Aykırı yayın yapanlar sansürlenir, kapatılır veya başka türlü yollarla engellenmeye çalışılır. Böylece hâkim düşüncenin karşısına farklı düşüncelerin çıkmasının önüne geçilmiş olunur ve tek tip düşünce toplumda baskın hale getirilir. Krallar bu baskıların meşruiyetini o tahtı kendilerine bağışlayan ‘tanrının iradesine’ bağlarlardı; generaller ‘devletin iradesine’, otoriter siyasetçiler de ‘milletin iradesine’ bağladılar. Hepsi aynı faşizmin değişik kıyafetler giymiş çocukları.

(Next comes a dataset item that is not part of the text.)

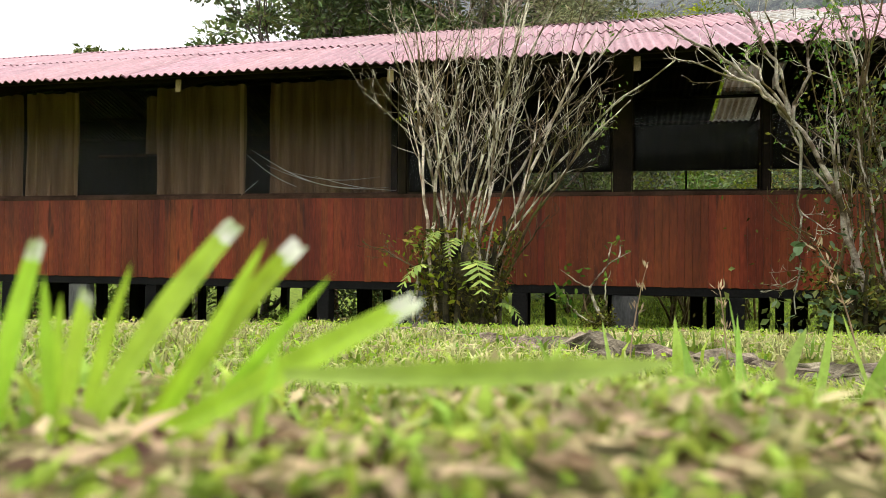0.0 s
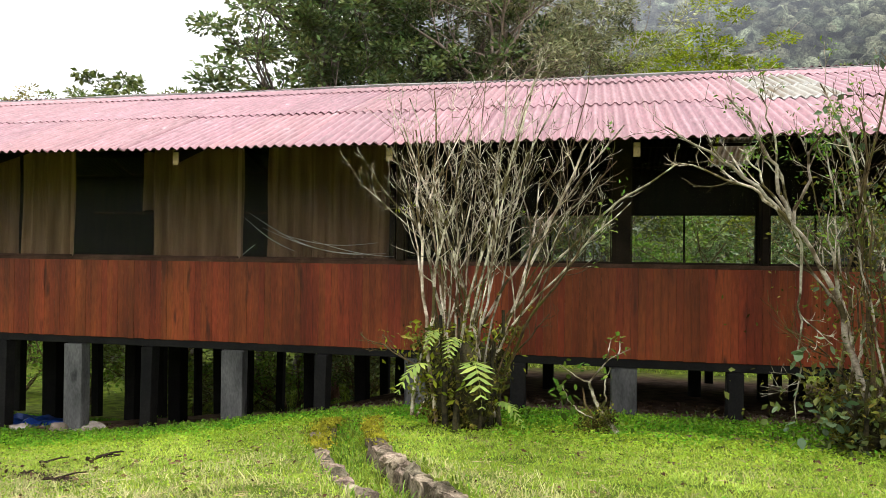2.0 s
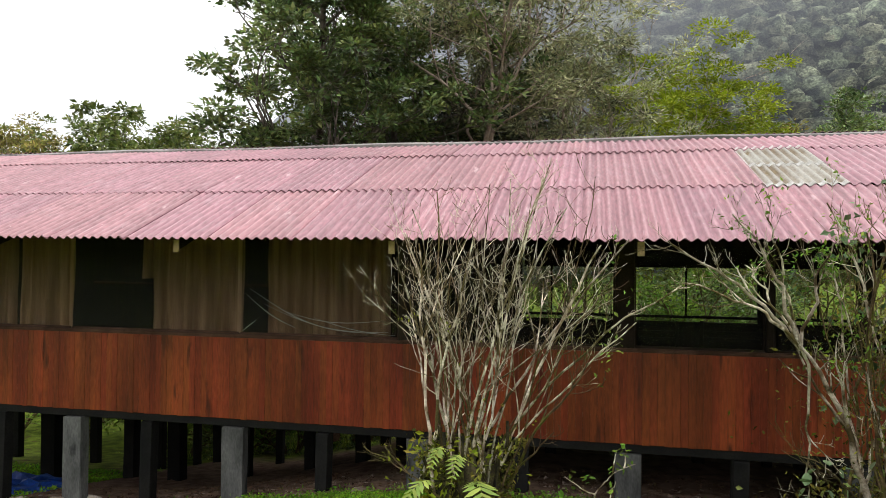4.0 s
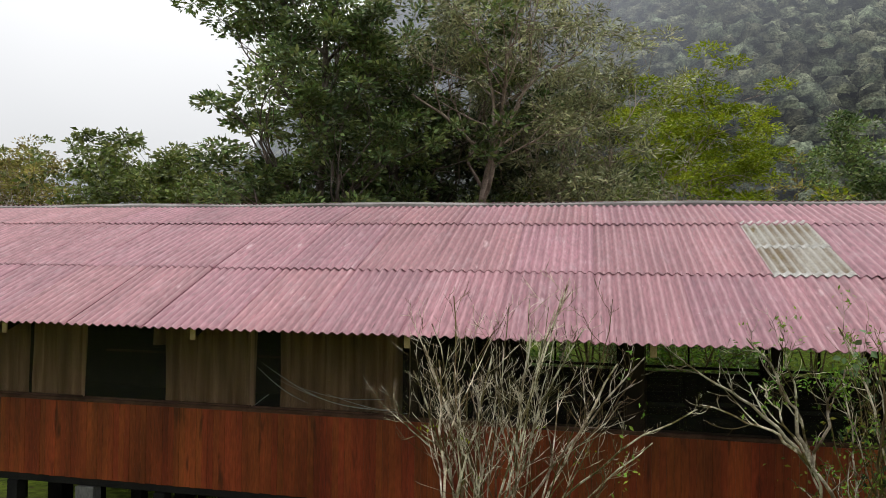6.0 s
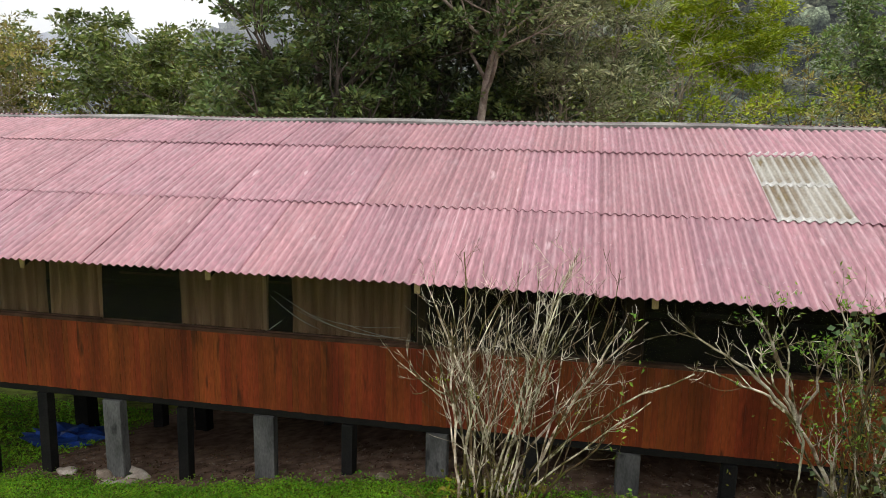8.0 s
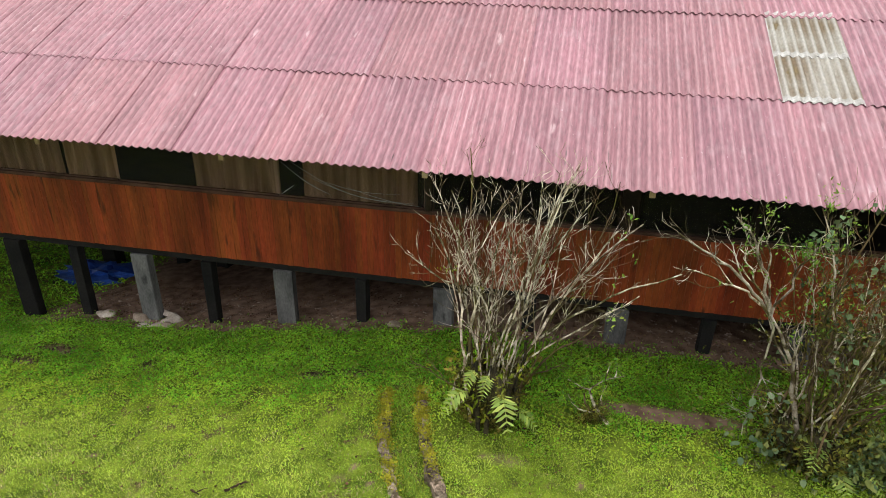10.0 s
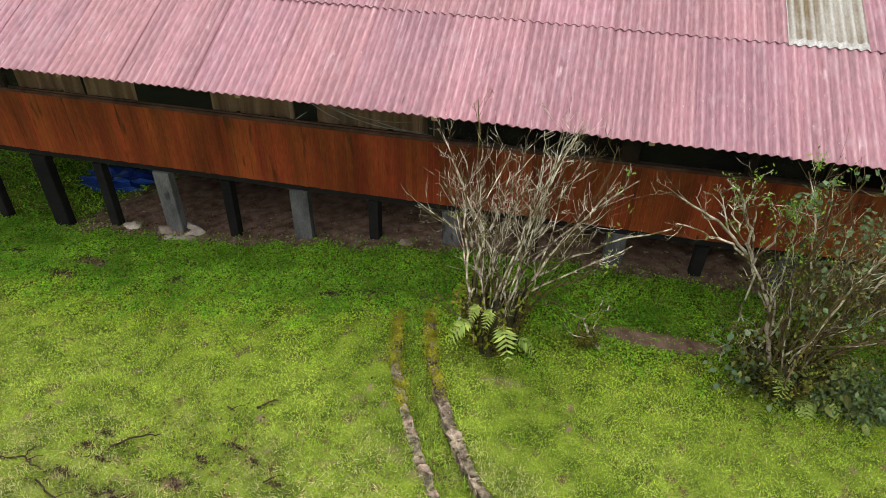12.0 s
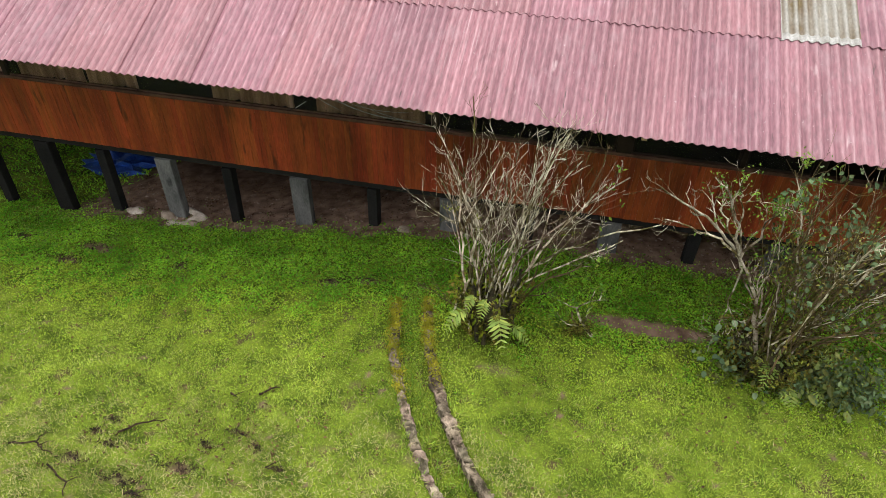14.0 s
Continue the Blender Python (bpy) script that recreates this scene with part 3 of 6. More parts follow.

Padişahları gördük, değişik boylarda generalleri gördük, şimdi de otoriter sivilleri görüyoruz. Baskının, hukuksuzluğun, yolsuzluğun kolayca bitmediği bir toplum bu. Adım adım arınacağız. Faşizmin panzehiri doğru sorulmuş sorulardır, doğru soruları sorarak ilerleyeceğiz.
Şike rezaletini, Deniz Feneri ile Uludere’nin üstünün örtülmesini, işçi ölümlerinin sessizce geçiştirilmesini, bireyin hak ve özgürlüklerine gittikçe artan müdahaleyi ‘millet’ mi istiyor? Bireyin temel hak ve özgürlüklerini öldürüp faşizmi yerleştirmek ‘milletin’ talebi mi? Siyasal rakiplerini fişletmek ‘millet iradesinin’ tezahürü mü? Şanghay Birliği’nin otoriter ve totaliter ülkelerinden biri olmayı, 12 Eylül rejimini sürdürmeyi ‘millet’ mi arzuluyor?
Bir ülkede siyasi iktidar, yaptıklarının dayanağını evrensel hukukta değil de ‘millet iradesi’ gibi belirsiz kavramlarda aramaya başlamışsa bilin ki faşizme doğru uğursuz bir yolculuğa çıkmıştır. Bu tür yolculukların nerede bittiğini merak ediyorsanız, ‘devlet iradesini’ kendi faşizmlerine dayanak yapanların bugün nerede olduklarına bakın.